** start Data block **

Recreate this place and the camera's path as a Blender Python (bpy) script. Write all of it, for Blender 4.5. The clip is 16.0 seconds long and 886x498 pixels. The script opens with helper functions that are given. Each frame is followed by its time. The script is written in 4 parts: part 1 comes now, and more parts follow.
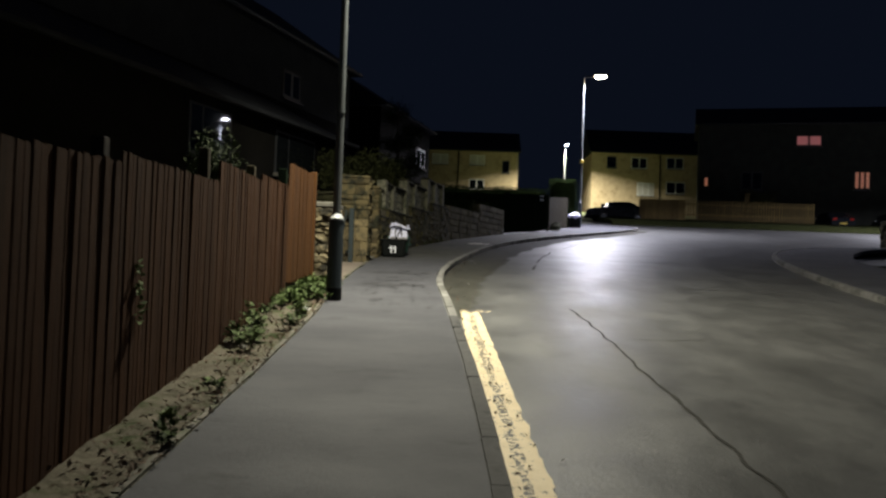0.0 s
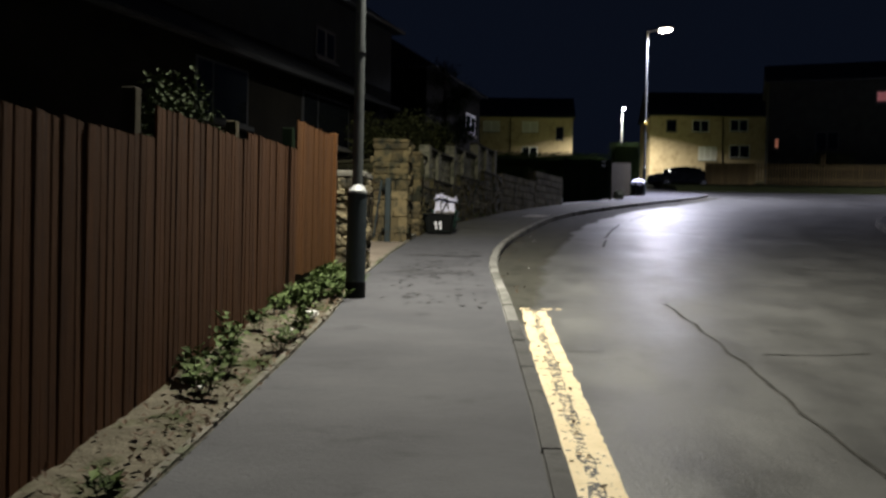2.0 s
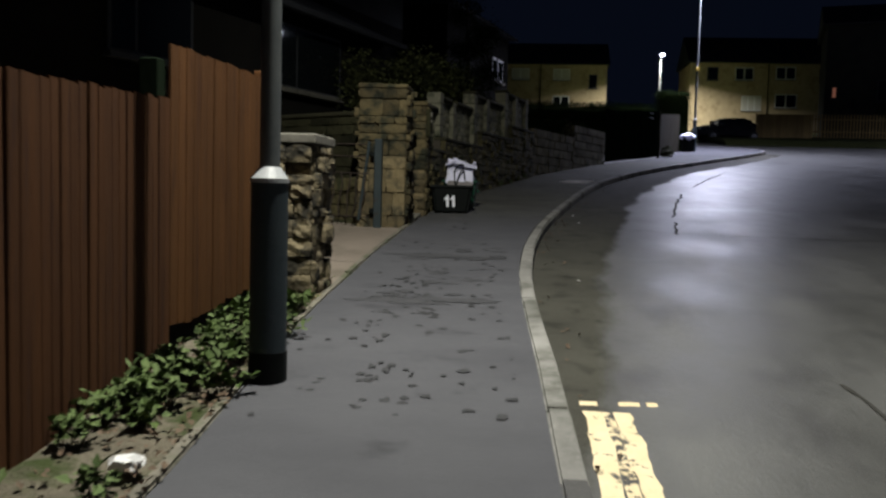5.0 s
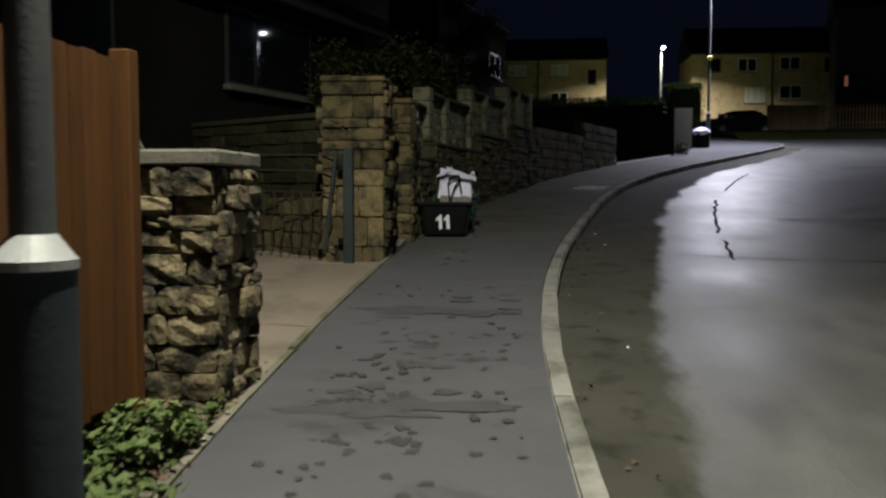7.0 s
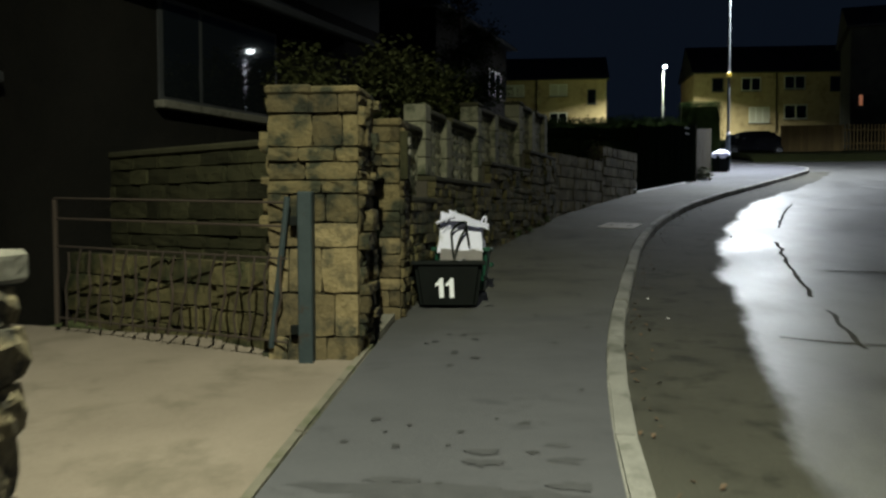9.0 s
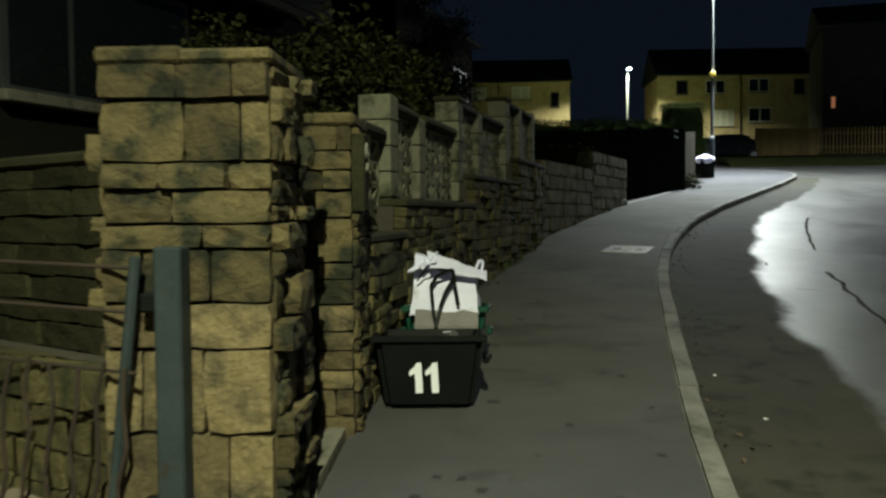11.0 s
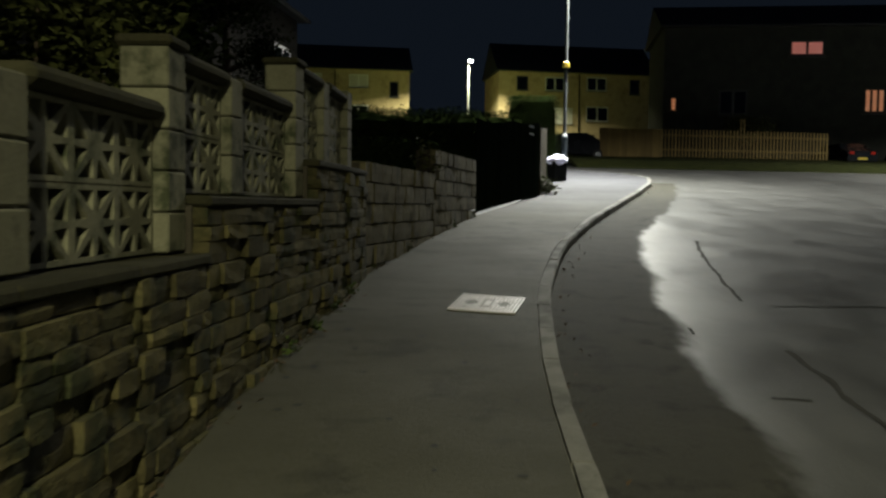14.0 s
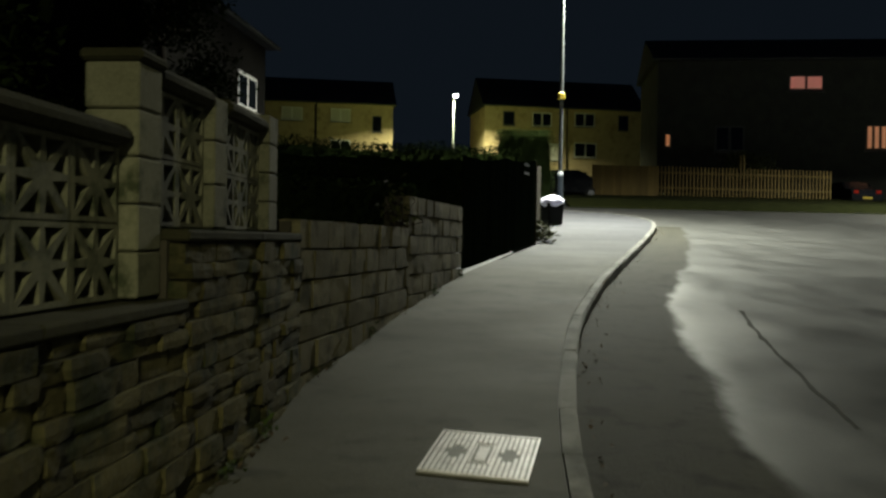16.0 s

** end Data block **

◆ **What is required**: Copy the data character for character, but drop all pictures from the copy.

◆ **Result of this exercise**:
Recreate this place and the camera's path as a Blender Python (bpy) script. Write all of it, for Blender 4.5. The clip is 16.0 seconds long and 886x498 pixels. The script opens with helper functions that are given. Each frame is followed by its time. The script is written in 4 parts: part 1 comes now, and more parts follow.
0.0 s
2.0 s
5.0 s
7.0 s
9.0 s
11.0 s
14.0 s
16.0 s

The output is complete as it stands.